Blackmore was born at Longworth, Berkshire, of which parish his father was vicar. Like John Ridd, the hero of Lorna Doone, he was educated at Blundell's School, Tiverton, and at Oxford. He practised for a short time as a lawyer but an early marriage with a beautiful Portuguese girl, and a long illness, forced him to live for some years in hard and narrow circumstances. Happily, in 1860, he came, unexpectedly, into a considerable fortune. Settling down at Teddington, he divided his life between the delights of gardening and the pleasures of literature; cultivating his vines, peaches, nectarines, pears, and strawberries, and writing, first, sensational stories, and then historical romances. His first publication was Poems by Melanter (1853), followed by Epullia (1855), The Bugle of the Black Sea (1855), etc.; but he soon found that fiction, not poetry, was his true vocation. Beginning with Clara Vaughan in 1864, he produced fifteen novels, all of more than average, and two or three of outstanding merit. Of these much the best in the opinion of the public, though not of the author, is Lorna Doone (1869), the two which rank next to it being The Maid of Sker (1872) (the author's favourite) and Springhaven (1887). Others are Cradock Nowell (1866), Alice Lorraine (1875), Cripps the Carrier (1876), Mary Anerley (1880), and Christowell (1882).

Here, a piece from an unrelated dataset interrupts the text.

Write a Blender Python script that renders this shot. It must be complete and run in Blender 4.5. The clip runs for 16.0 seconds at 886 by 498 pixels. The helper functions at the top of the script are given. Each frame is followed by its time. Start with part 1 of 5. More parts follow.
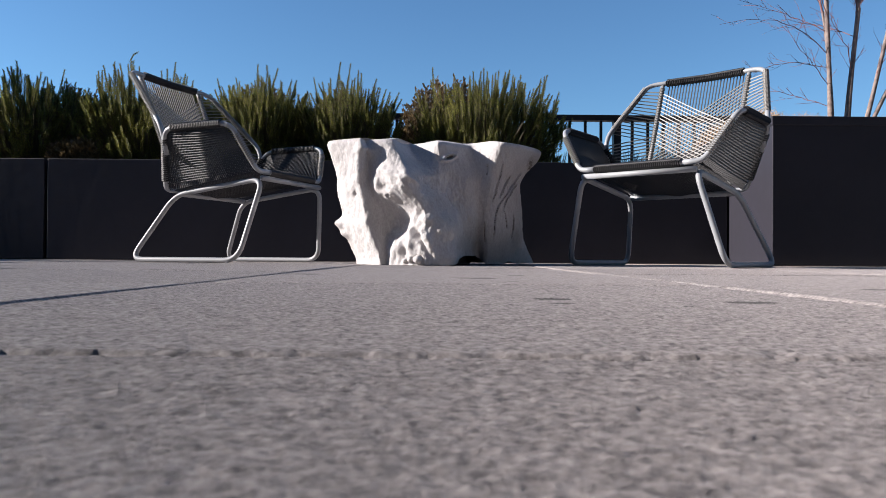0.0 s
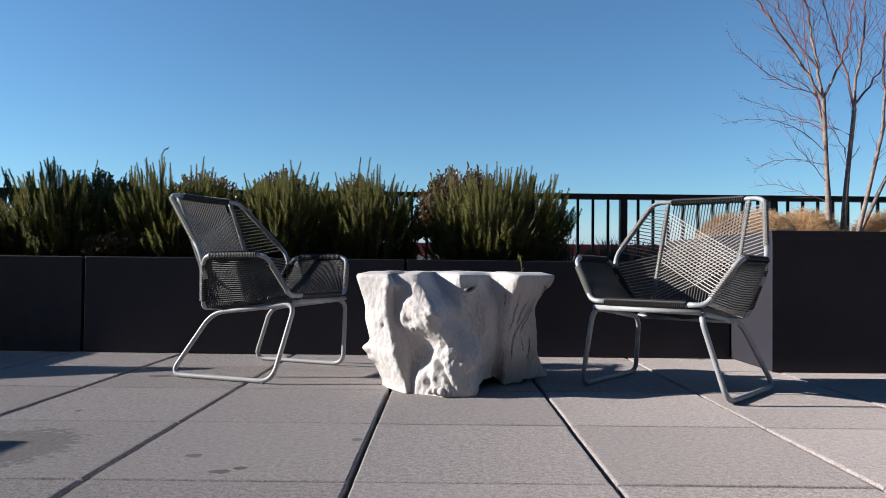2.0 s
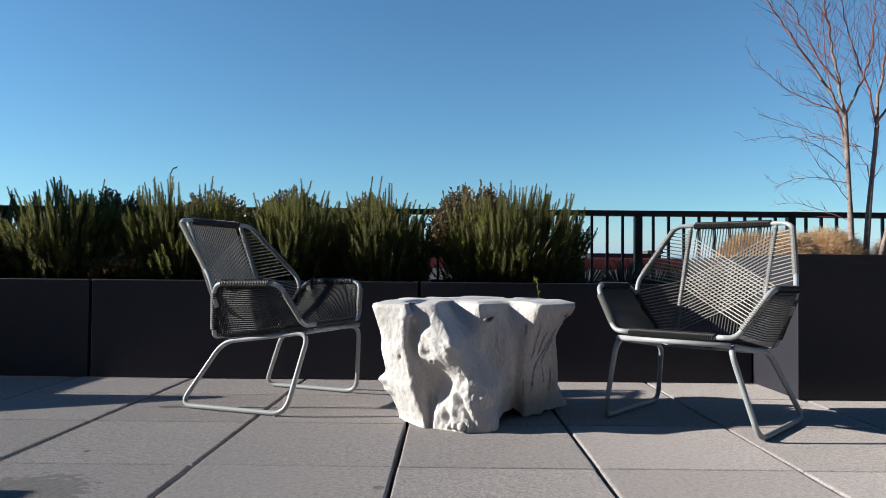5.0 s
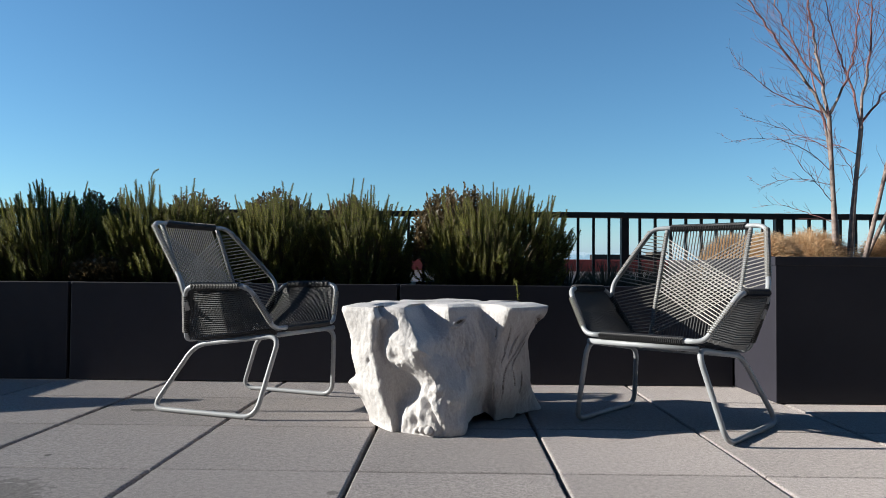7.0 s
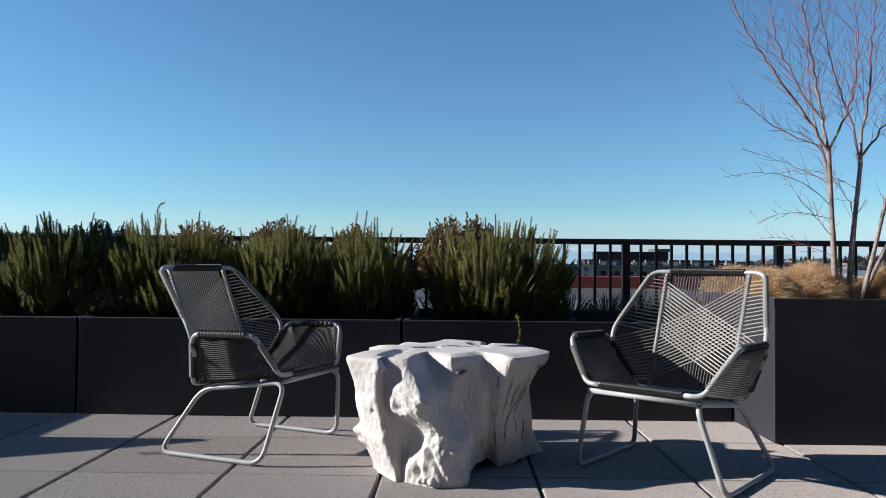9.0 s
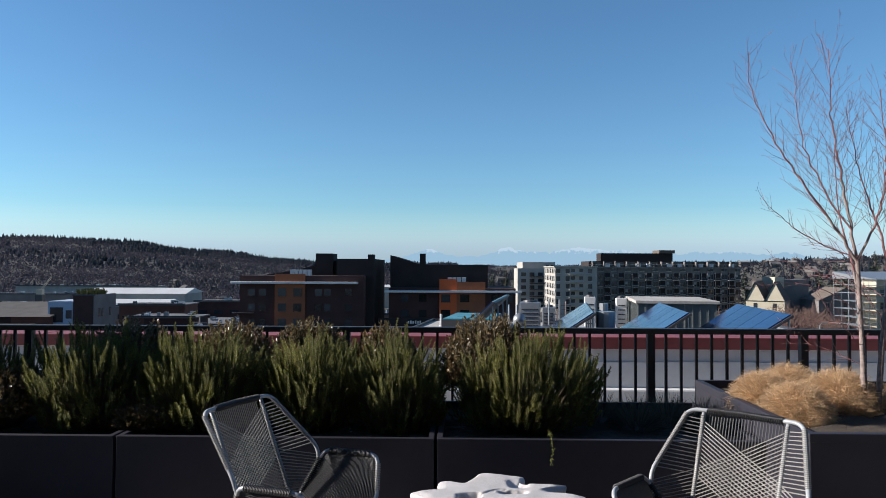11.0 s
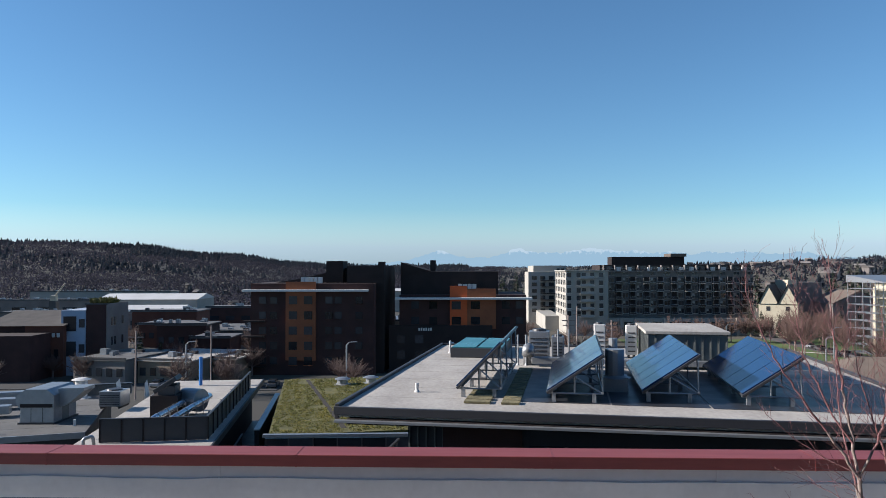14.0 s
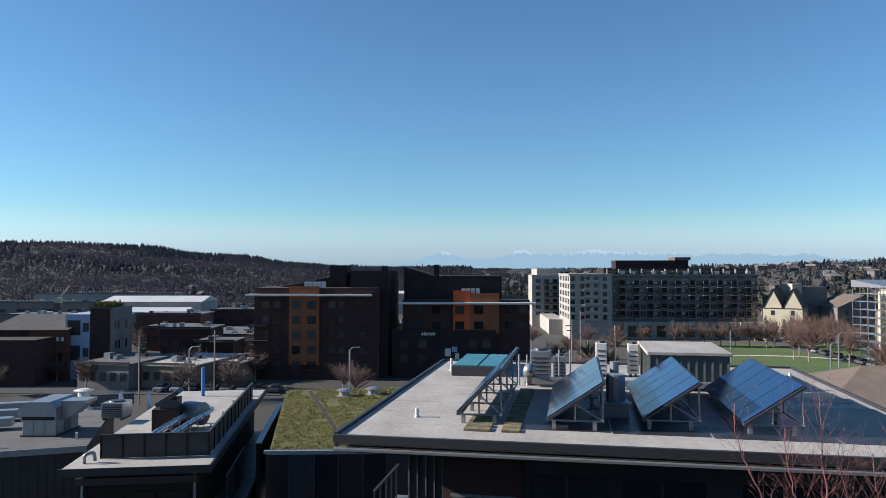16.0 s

Blackmore acted as the pioneer of the new romantic movement in fiction which Robert Louis Stevenson and other brilliant writers afterwards carried on. One of the most striking features of his writings is his marvellous eye for, and sympathy with, Nature. He may be said to have done for Devonshire what Scott did for the Highlands. He has been described as "proud, shy, reticent, strong-willed, sweet-tempered, and self-centred."
Lorna Doone is the most famous of his heroines, but in Cradock Nowell, a fine tale of the New Forest, in Alice Lorraine, a story of the South Downs, and in The Maid of Sker, he has depicted womanly types equal in charm to Lorna.
Blackmore died at Teddington on January 20, 1900.